[m-dev.] for review: add extras/exceptions
Peter Schachte
pets at students.cs.mu.OZ.AU
Thu Jul 23 10:16:54 AEST 1998
On Wed, 22 Jul 1998, Fergus Henderson wrote:
> Incidentally, with the current implementation the behaviour will
> actually be to jump to nearest enclosing handler. The trouble is
> just that you get resource leaks.
...
> But the other kind of resource that leaks is resources allocated in the
> C code that threw an exception over -- this can include malloc()ed
> memory, file descriptors, and other OS resources. The fix for this is
> not nearly so simple. I think the only solution to that would be to
> change the C interface so that e.g. semidet Mercury procedures return
> an enum { Succeed, Failed, GotException } instead of bool.
> And this would also have potentially significant overhead, I think --
> every call from C to Mercury would need to do a catch, basically.
>
> Another alternative would be to provide some way for C code to
> catch Mercury exceptions, by exporting a version of `try_io' to C.
How about using the function trail? This way the overhead is only paid by
code that has resources it needs to protect (once the overhead of having a
trail is paid).
> (Fixing the limitation would require adding new builtin types
> `impure pred', `impure pred(T)', which is clearly a language extension...)
>
> But it's not related to exception handling as such, so it should be a
> separate change. I'm hoping that Peter Schachte will do this one ;-)

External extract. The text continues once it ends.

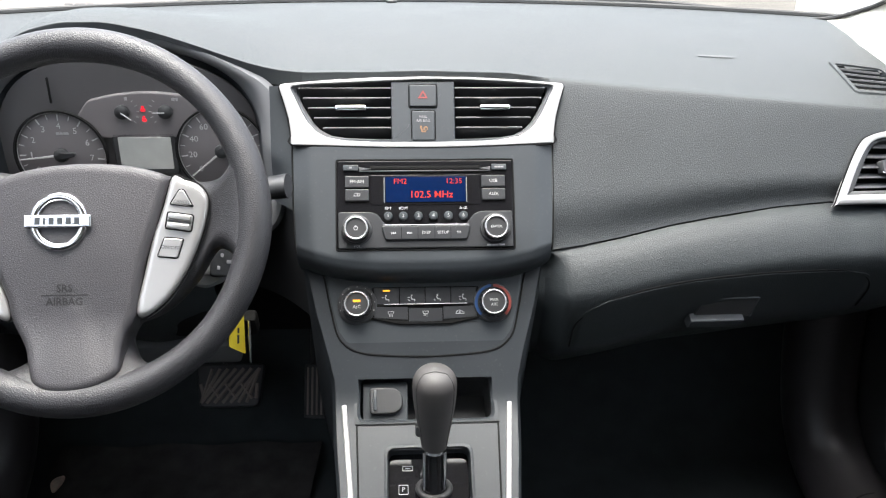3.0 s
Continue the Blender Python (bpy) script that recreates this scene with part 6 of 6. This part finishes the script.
# ---- floor, kick panels, pedals ----
floor = tagged(part("floor", grid(lambda u, v: Vector((-0.80 + 1.6 * u, -1.6 + 3.0 * v, 0.27 + 0.35 * smoothstep(0.905, 1.0, v) + 0.004 * math.sin(23 * u) * math.sin(17 * v))), 60, 90), CARPET), "black carpeted car floor rising to the firewall", "floor", kind="structure")
tagged(part("firewall", block(Matrix.Translation((0, 1.40, 0.62)), (1.56, 0.02, 0.62), 0), CARPET), "black firewall behind the dashboard", "wall", kind="structure")
mats_ = thing("floor_mat", (-0.40, 0.9, 0.275), "black carpet floor mat in the driver footwell", "floor mat")
part("mat", grid(lambda u, v: Vector((-0.60 + 0.44 * u + 0.02 * math.sin(6 * v), 0.45 + 0.70 * v, 0.283 + 0.022 * smoothstep(0.9, 1.0, v) + 0.003 * math.sin(19 * u))), 24, 30), MATPILE, mats_)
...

I'd love to, if I get the time. Maybe while we're complicating the pred
types would be a good time to add the concept of a one-shot closure: a pred
that will be executed precisely once. Such things could sensibly have
curried output arguments. Is that on the wish list, BTW?
-Peter Schachte | One thing's for sure: if we keep doing what
mailto:pets at cs.mu.OZ.AU | we're doing, we're going to keep getting
http://www.cs.mu.oz.au/~pets/ | what we're getting.
PGP: finger pets at 128.250.37.3 | -- Stephen Covey, et al.